The DOJ emphasizes that all defendants are innocent until proven guilty. Both Orian and the Sou brothers maintain their innocence in these cases. Orian’s side of the story is detailed here.
ALOUN FARM’S OMMISSION GOES WITHOUT EXPLANATION
Aloun Farms hired Global workers in 2003 and was the first farm in Hawaii to partner with Global in bringing Thai workers to Hawaii, according to a Hawaii Reporter interview with Orian.
Aloun Farms, which sells Asian vegetables grown on its Kapolei-based farm on Oahu, later imported its own workers from Thailand, mimicking Global’s business model.

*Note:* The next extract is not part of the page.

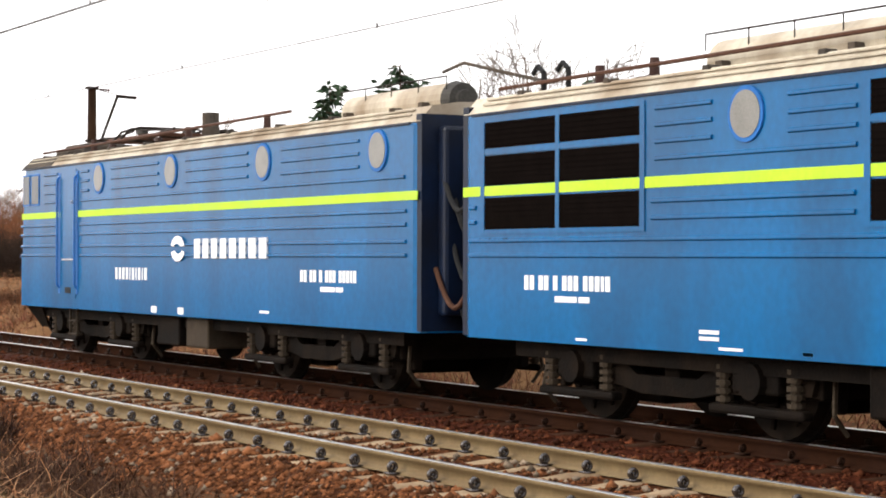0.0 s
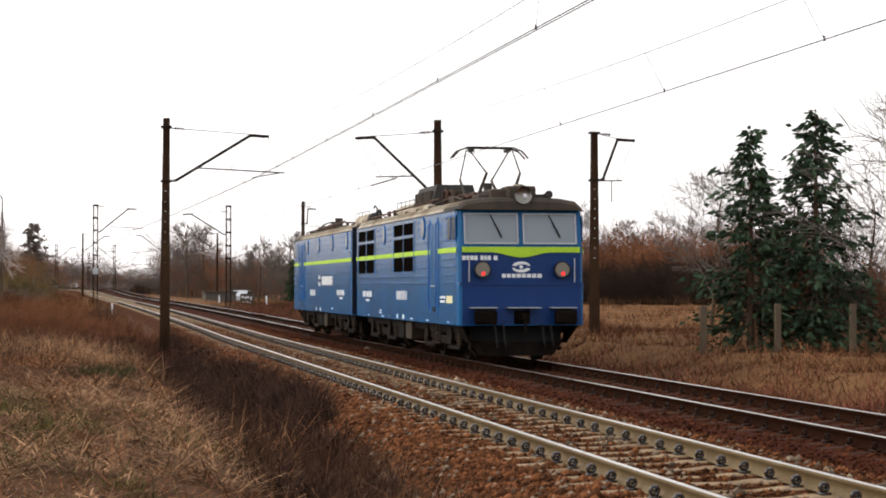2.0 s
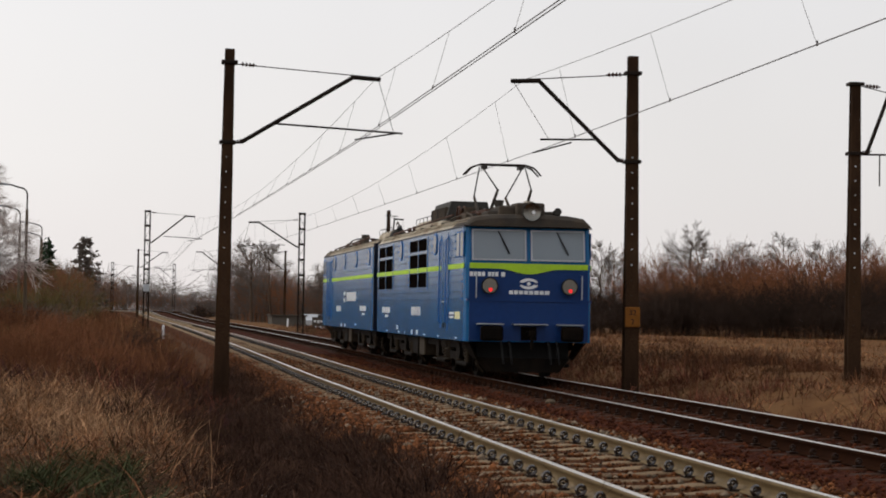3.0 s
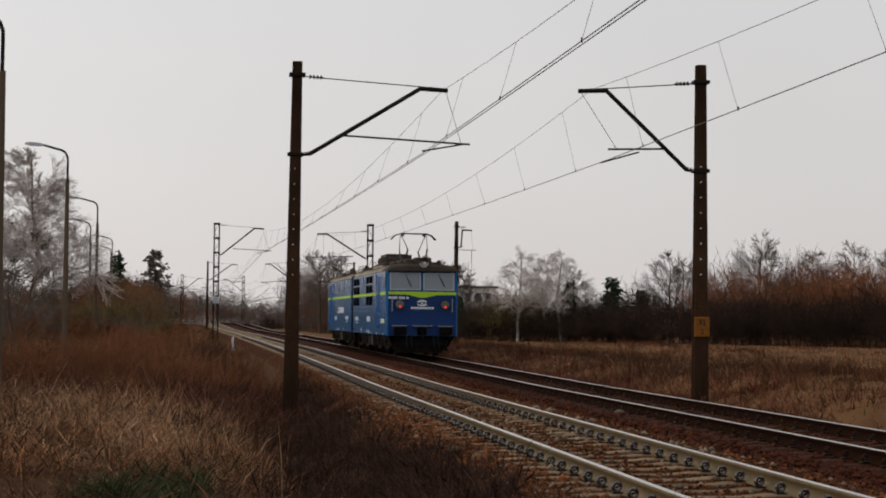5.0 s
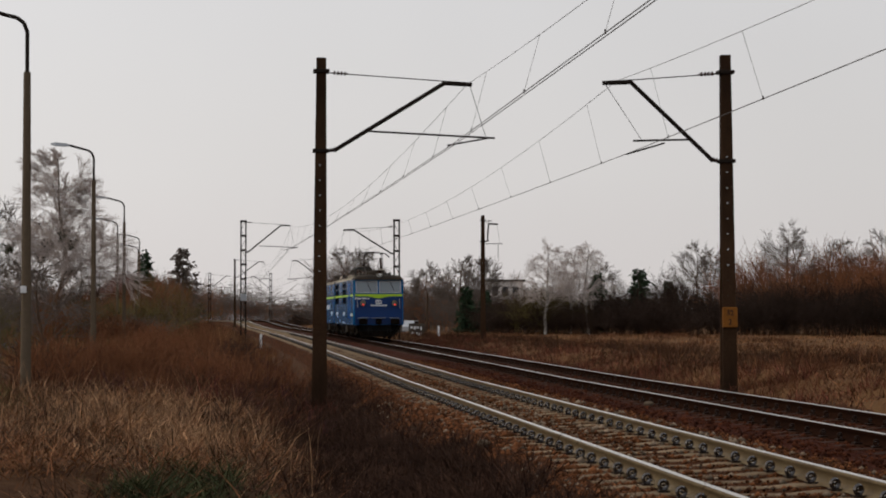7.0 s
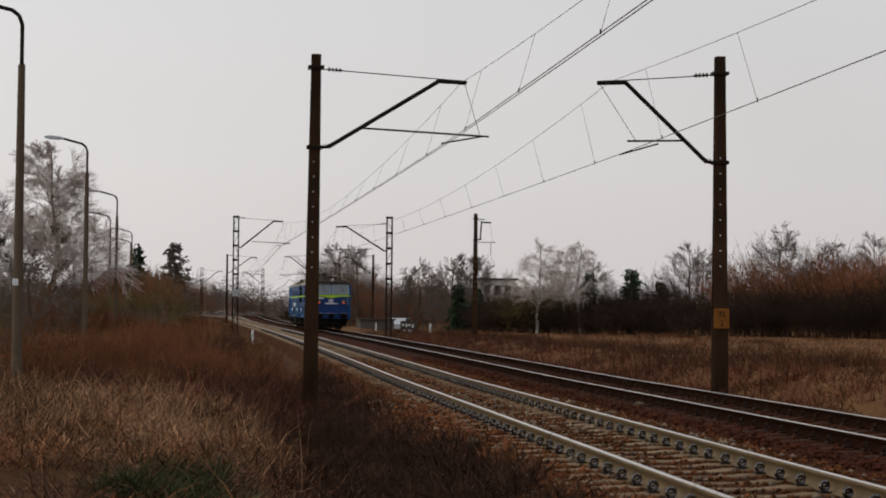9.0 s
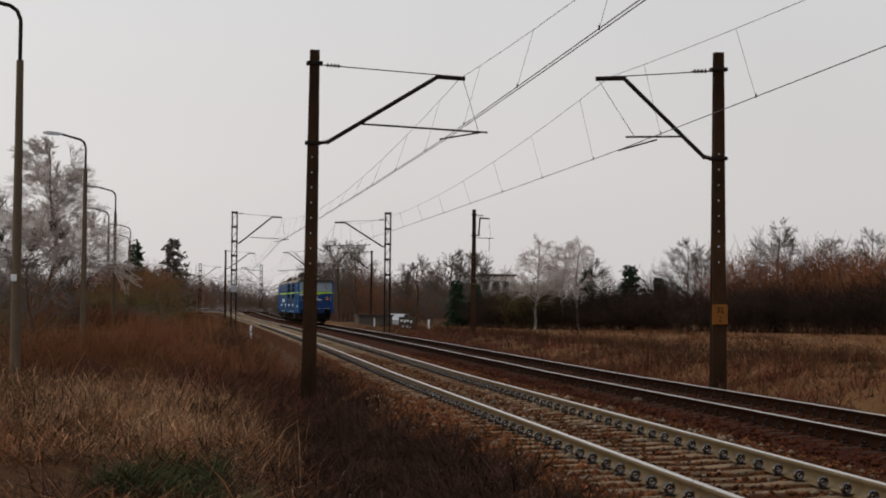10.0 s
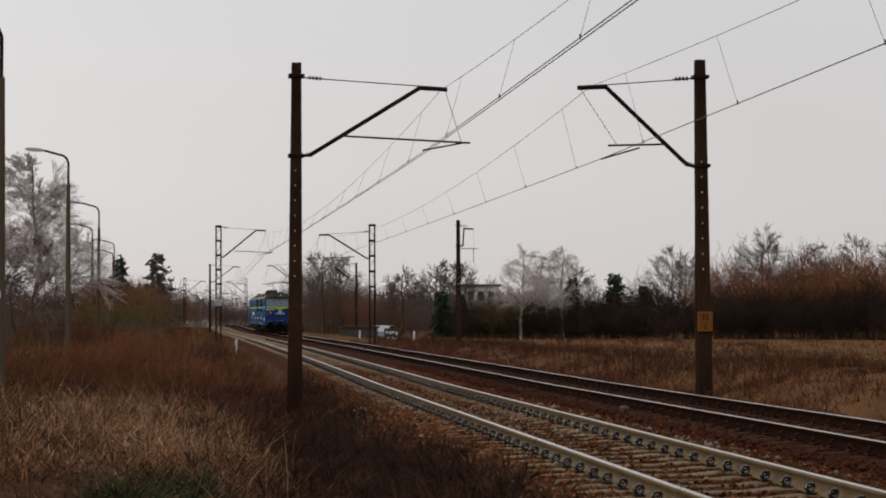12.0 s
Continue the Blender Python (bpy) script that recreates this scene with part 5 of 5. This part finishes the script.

Prior to the case against Global, the Aloun brothers were indicted in August 2009 on three counts including conspiracy to commit forced labor, visa fraud and document servitude. On October 27, the federal government added charges for a total of 12 criminal acts related to a forced labor scheme. The Sous pled not guilty October 30, and the case is scheduled to go to trial on July 26, 2011.
However, the EEOC did not include Aloun Farms in their civil case, and did not explain why other than to say they based their investigation on complaints they received.
Hawaii Reporter has copies of complaints made by Thai workers at Aloun Farms to the EEOC as early as 2006 and has interviewed workers who made complaints and never received any follow-up from the EEOC.
Hanusz noted that she was surprised that Aloun Farms was not named in the complaint. “I understand leaving out small farm with a couple of workers, but the connections between Aloun and Global are so well documented. This is a huge omission.”
She questions whether the EEOC has done a “half baked investigation” and said she hopes the agency will “work diligently to devote the resources they need to so the job is done right.”
EEOC’s Timothy Riera and Michael Farrell said the massive case took time to process because they were short-staffed and there was a language barrier. They asked Thai workers not named in the lawsuit to come forward so they can be included. Any damages recovered will go to the Thai workers, not the EEOC, they said.